>> BEGIN

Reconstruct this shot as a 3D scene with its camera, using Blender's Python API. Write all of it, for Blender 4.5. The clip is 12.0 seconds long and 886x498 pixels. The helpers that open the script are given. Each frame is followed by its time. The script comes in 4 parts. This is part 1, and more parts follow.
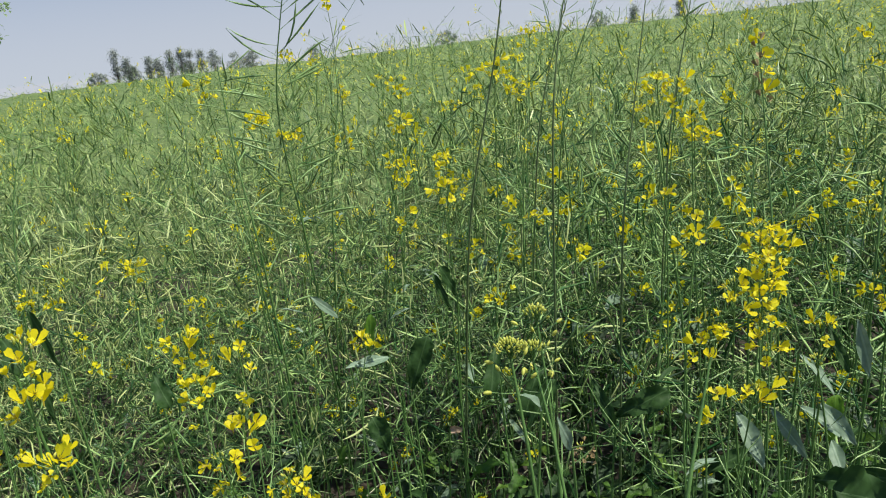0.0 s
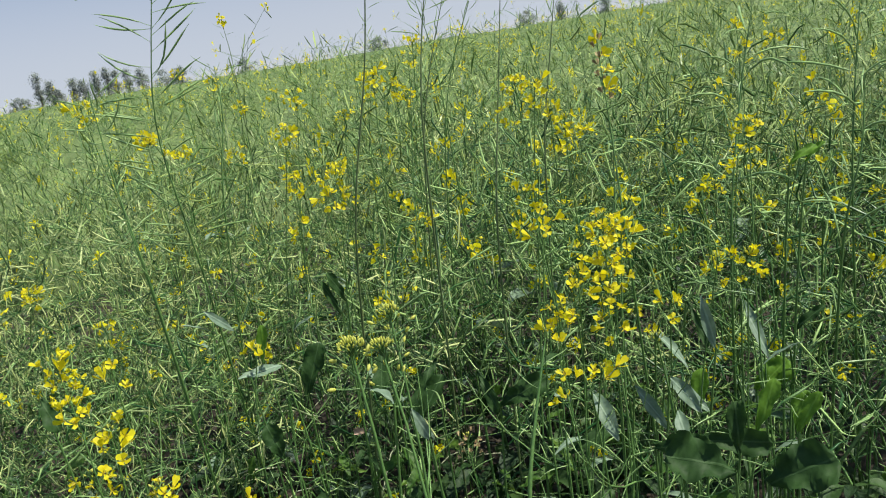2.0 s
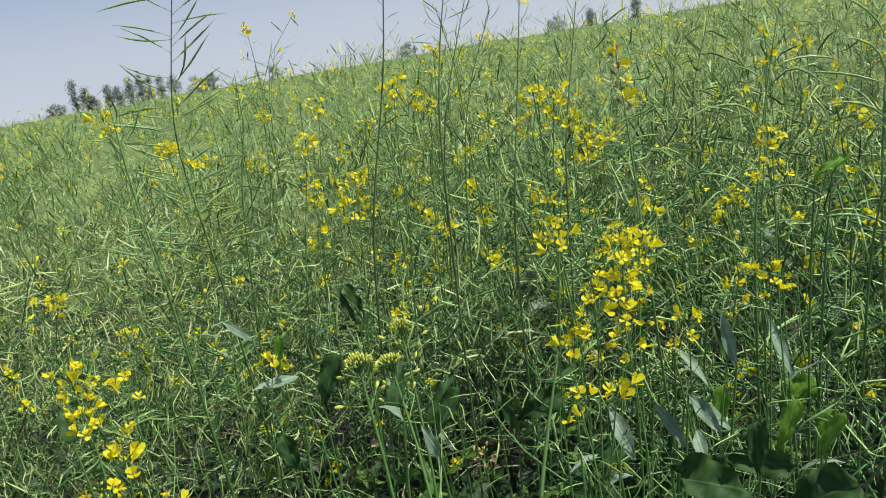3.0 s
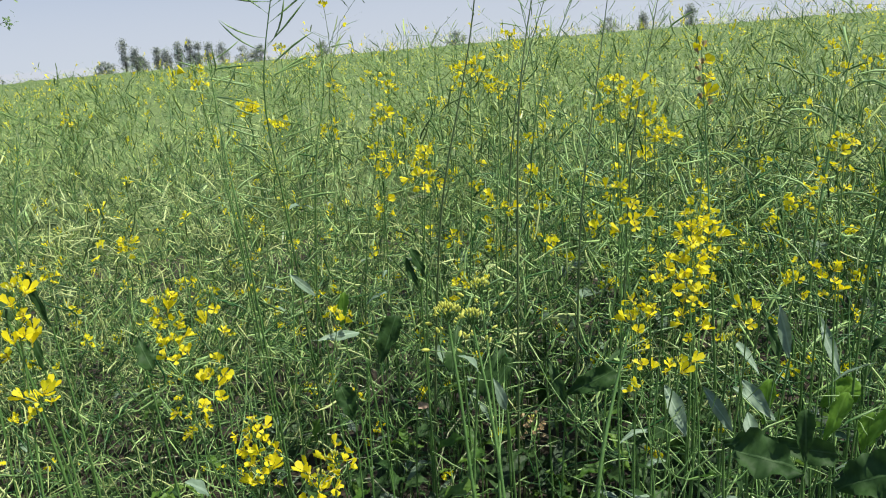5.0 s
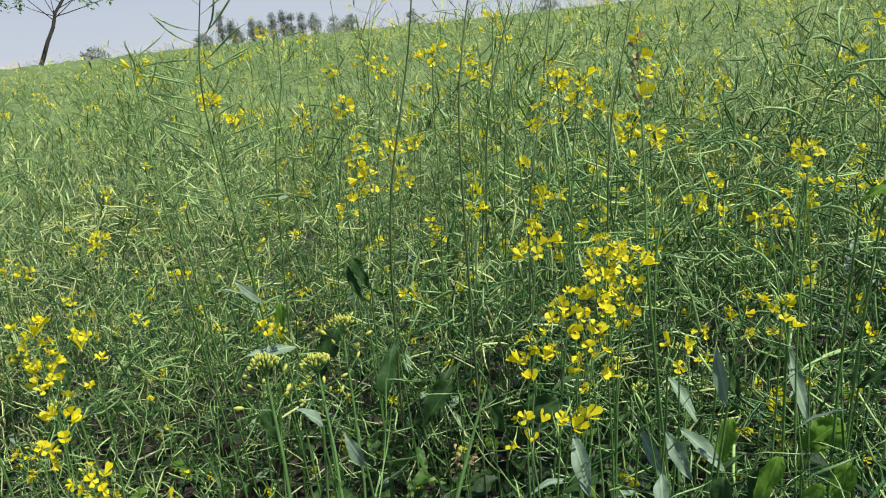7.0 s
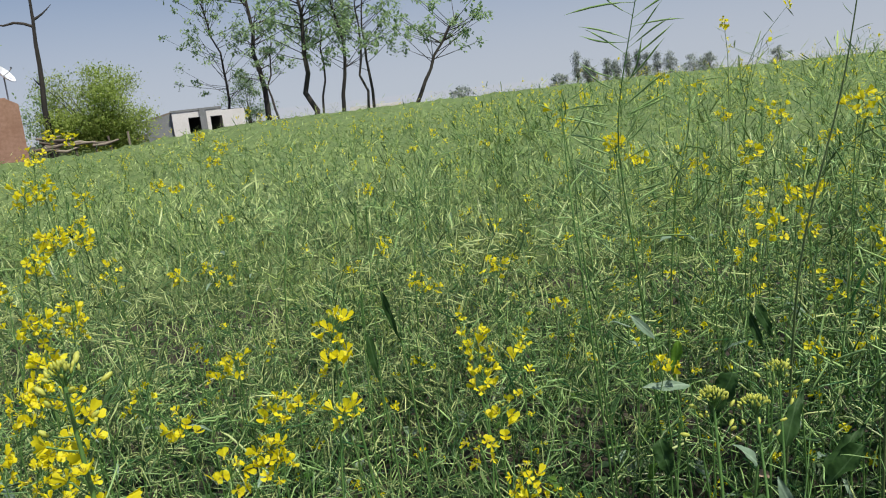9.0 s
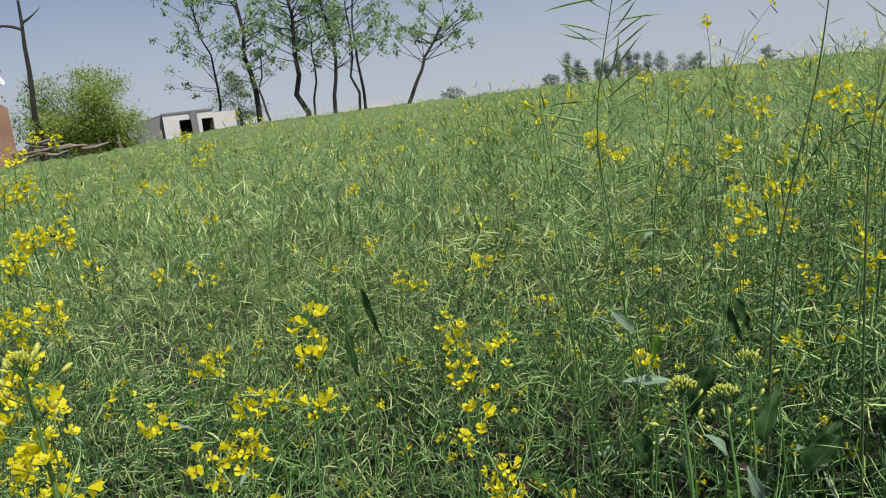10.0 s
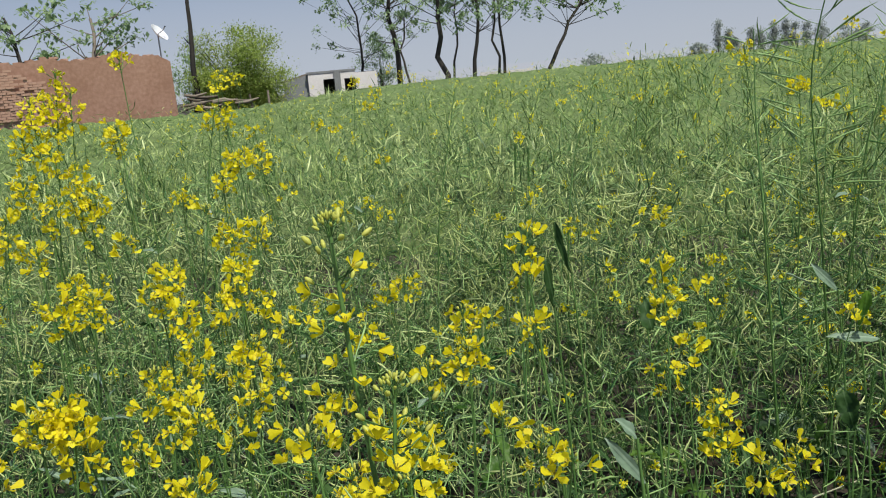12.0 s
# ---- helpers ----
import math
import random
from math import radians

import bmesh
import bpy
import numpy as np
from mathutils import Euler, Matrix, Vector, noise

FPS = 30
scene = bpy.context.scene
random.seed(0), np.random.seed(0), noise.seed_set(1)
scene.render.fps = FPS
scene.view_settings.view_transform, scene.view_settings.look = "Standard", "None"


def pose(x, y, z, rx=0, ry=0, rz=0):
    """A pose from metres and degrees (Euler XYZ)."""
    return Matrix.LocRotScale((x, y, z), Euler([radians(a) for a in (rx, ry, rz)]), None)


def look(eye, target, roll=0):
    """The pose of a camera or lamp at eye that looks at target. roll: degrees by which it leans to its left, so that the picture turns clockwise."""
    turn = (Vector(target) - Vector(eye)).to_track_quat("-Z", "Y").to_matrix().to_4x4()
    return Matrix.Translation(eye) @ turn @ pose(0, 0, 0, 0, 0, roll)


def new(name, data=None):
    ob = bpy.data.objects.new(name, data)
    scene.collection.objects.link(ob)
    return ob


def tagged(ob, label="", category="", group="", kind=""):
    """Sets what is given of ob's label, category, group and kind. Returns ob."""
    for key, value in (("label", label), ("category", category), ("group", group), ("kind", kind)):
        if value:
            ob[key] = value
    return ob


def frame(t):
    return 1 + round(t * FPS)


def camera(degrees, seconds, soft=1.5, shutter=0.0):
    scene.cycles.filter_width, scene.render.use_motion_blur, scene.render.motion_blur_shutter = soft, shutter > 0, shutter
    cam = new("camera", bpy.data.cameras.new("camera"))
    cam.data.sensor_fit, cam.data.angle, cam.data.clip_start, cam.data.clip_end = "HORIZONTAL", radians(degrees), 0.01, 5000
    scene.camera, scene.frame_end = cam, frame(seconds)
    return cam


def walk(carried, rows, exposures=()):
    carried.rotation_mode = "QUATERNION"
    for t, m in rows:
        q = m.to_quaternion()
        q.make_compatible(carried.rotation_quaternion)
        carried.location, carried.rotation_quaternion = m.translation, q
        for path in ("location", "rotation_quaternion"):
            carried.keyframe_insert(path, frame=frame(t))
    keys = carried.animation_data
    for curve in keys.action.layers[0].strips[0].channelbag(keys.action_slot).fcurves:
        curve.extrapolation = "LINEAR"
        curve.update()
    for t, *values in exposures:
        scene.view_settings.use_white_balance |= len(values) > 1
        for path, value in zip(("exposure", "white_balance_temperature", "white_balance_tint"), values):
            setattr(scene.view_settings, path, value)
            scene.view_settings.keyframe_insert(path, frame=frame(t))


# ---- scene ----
cam = camera(56.9, 12.0, soft=1.1)
# seconds, eye (m), yaw to the left, pitch up, roll to the left (degrees)
PATH = [
    (0, 0.000, 0.000, 1.500, -0.00, -14.44, -6.66),
    (0.5, 0.017, -0.024, 1.484, -0.37, -14.05, -6.80),
    (1, 0.135, -0.054, 1.470, -6.27, -15.24, -8.23),
    (1.5, 0.124, -0.068, 1.505, -6.16, -15.23, -9.19),
    (2, 0.116, -0.058, 1.495, -3.95, -14.68, -9.52),
    (2.5, 0.115, -0.054, 1.506, -2.10, -14.00, -9.63),
    (2.7, 0.139, -0.050, 1.498, -2.15, -13.90, -9.52),
    (4.3, 0.064, -0.027, 1.506, 0.87, -14.29, -10.39),
    (4.5, 0.043, -0.044, 1.505, 2.31, -14.04, -9.21),
    (5, 0.060, -0.114, 1.490, 0.12, -14.38, -4.71),
    (5.5, 0.086, -0.066, 1.476, 0.50, -14.79, -3.39),
    (6, 0.298, 0.017, 1.470, 2.24, -17.14, -4.45),
    (6.5, 0.394, 0.042, 1.484, 2.54, -17.14, -4.83),
    (7, 0.340, 0.050, 1.505, 6.82, -15.98, -5.91),
    (7.5, 0.265, -0.000, 1.530, 17.32, -14.44, -7.02),
    (7.7, 0.230, -0.032, 1.550, 20.61, -13.40, -6.92),
    (9.3, 0.246, -0.057, 1.533, 30.47, -10.88, -6.25),
    (9.5, 0.254, -0.056, 1.535, 30.28, -10.91, -6.33),
    (10, 0.263, -0.051, 1.524, 29.72, -10.91, -6.60),
    (10.5, 0.269, -0.055, 1.517, 29.10, -10.88, -6.50),
    (11, 0.252, -0.063, 1.516, 29.04, -10.74, -6.40),
    (11.5, 0.192, -0.120, 1.502, 35.60, -10.75, -5.75),
    (12, 0.155, -0.122, 1.471, 39.05, -12.30, -5.10),
]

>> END

> [EXERCISE REQUIREMENTS]: Quote every line word for word and keep the images out of the copy.

> [ANSWER BELOW]:
Reconstruct this shot as a 3D scene with its camera, using Blender's Python API. Write all of it, for Blender 4.5. The clip is 12.0 seconds long and 886x498 pixels. The helpers that open the script are given. Each frame is followed by its time. The script comes in 4 parts. This is part 1, and more parts follow.
0.0 s
2.0 s
3.0 s
5.0 s
7.0 s
9.0 s
10.0 s
12.0 s
# ---- helpers ----
import math
import random
from math import radians

import bmesh
import bpy
import numpy as np
from mathutils import Euler, Matrix, Vector, noise

FPS = 30
scene = bpy.context.scene
random.seed(0), np.random.seed(0), noise.seed_set(1)
scene.render.fps = FPS
scene.view_settings.view_transform, scene.view_settings.look = "Standard", "None"


def pose(x, y, z, rx=0, ry=0, rz=0):
    """A pose from metres and degrees (Euler XYZ)."""
    return Matrix.LocRotScale((x, y, z), Euler([radians(a) for a in (rx, ry, rz)]), None)


def look(eye, target, roll=0):
    """The pose of a camera or lamp at eye that looks at target. roll: degrees by which it leans to its left, so that the picture turns clockwise."""
    turn = (Vector(target) - Vector(eye)).to_track_quat("-Z", "Y").to_matrix().to_4x4()
    return Matrix.Translation(eye) @ turn @ pose(0, 0, 0, 0, 0, roll)


def new(name, data=None):
    ob = bpy.data.objects.new(name, data)
    scene.collection.objects.link(ob)
    return ob


def tagged(ob, label="", category="", group="", kind=""):
    """Sets what is given of ob's label, category, group and kind. Returns ob."""
    for key, value in (("label", label), ("category", category), ("group", group), ("kind", kind)):
        if value:
            ob[key] = value
    return ob


def frame(t):
    return 1 + round(t * FPS)


def camera(degrees, seconds, soft=1.5, shutter=0.0):
    scene.cycles.filter_width, scene.render.use_motion_blur, scene.render.motion_blur_shutter = soft, shutter > 0, shutter
    cam = new("camera", bpy.data.cameras.new("camera"))
    cam.data.sensor_fit, cam.data.angle, cam.data.clip_start, cam.data.clip_end = "HORIZONTAL", radians(degrees), 0.01, 5000
    scene.camera, scene.frame_end = cam, frame(seconds)
    return cam


def walk(carried, rows, exposures=()):
    carried.rotation_mode = "QUATERNION"
    for t, m in rows:
        q = m.to_quaternion()
        q.make_compatible(carried.rotation_quaternion)
        carried.location, carried.rotation_quaternion = m.translation, q
        for path in ("location", "rotation_quaternion"):
            carried.keyframe_insert(path, frame=frame(t))
    keys = carried.animation_data
    for curve in keys.action.layers[0].strips[0].channelbag(keys.action_slot).fcurves:
        curve.extrapolation = "LINEAR"
        curve.update()
    for t, *values in exposures:
        scene.view_settings.use_white_balance |= len(values) > 1
        for path, value in zip(("exposure", "white_balance_temperature", "white_balance_tint"), values):
            setattr(scene.view_settings, path, value)
            scene.view_settings.keyframe_insert(path, frame=frame(t))


# ---- scene ----
cam = camera(56.9, 12.0, soft=1.1)
# seconds, eye (m), yaw to the left, pitch up, roll to the left (degrees)
PATH = [
    (0, 0.000, 0.000, 1.500, -0.00, -14.44, -6.66),
    (0.5, 0.017, -0.024, 1.484, -0.37, -14.05, -6.80),
    (1, 0.135, -0.054, 1.470, -6.27, -15.24, -8.23),
    (1.5, 0.124, -0.068, 1.505, -6.16, -15.23, -9.19),
    (2, 0.116, -0.058, 1.495, -3.95, -14.68, -9.52),
    (2.5, 0.115, -0.054, 1.506, -2.10, -14.00, -9.63),
    (2.7, 0.139, -0.050, 1.498, -2.15, -13.90, -9.52),
    (4.3, 0.064, -0.027, 1.506, 0.87, -14.29, -10.39),
    (4.5, 0.043, -0.044, 1.505, 2.31, -14.04, -9.21),
    (5, 0.060, -0.114, 1.490, 0.12, -14.38, -4.71),
    (5.5, 0.086, -0.066, 1.476, 0.50, -14.79, -3.39),
    (6, 0.298, 0.017, 1.470, 2.24, -17.14, -4.45),
    (6.5, 0.394, 0.042, 1.484, 2.54, -17.14, -4.83),
    (7, 0.340, 0.050, 1.505, 6.82, -15.98, -5.91),
    (7.5, 0.265, -0.000, 1.530, 17.32, -14.44, -7.02),
    (7.7, 0.230, -0.032, 1.550, 20.61, -13.40, -6.92),
    (9.3, 0.246, -0.057, 1.533, 30.47, -10.88, -6.25),
    (9.5, 0.254, -0.056, 1.535, 30.28, -10.91, -6.33),
    (10, 0.263, -0.051, 1.524, 29.72, -10.91, -6.60),
    (10.5, 0.269, -0.055, 1.517, 29.10, -10.88, -6.50),
    (11, 0.252, -0.063, 1.516, 29.04, -10.74, -6.40),
    (11.5, 0.192, -0.120, 1.502, 35.60, -10.75, -5.75),
    (12, 0.155, -0.122, 1.471, 39.05, -12.30, -5.10),
]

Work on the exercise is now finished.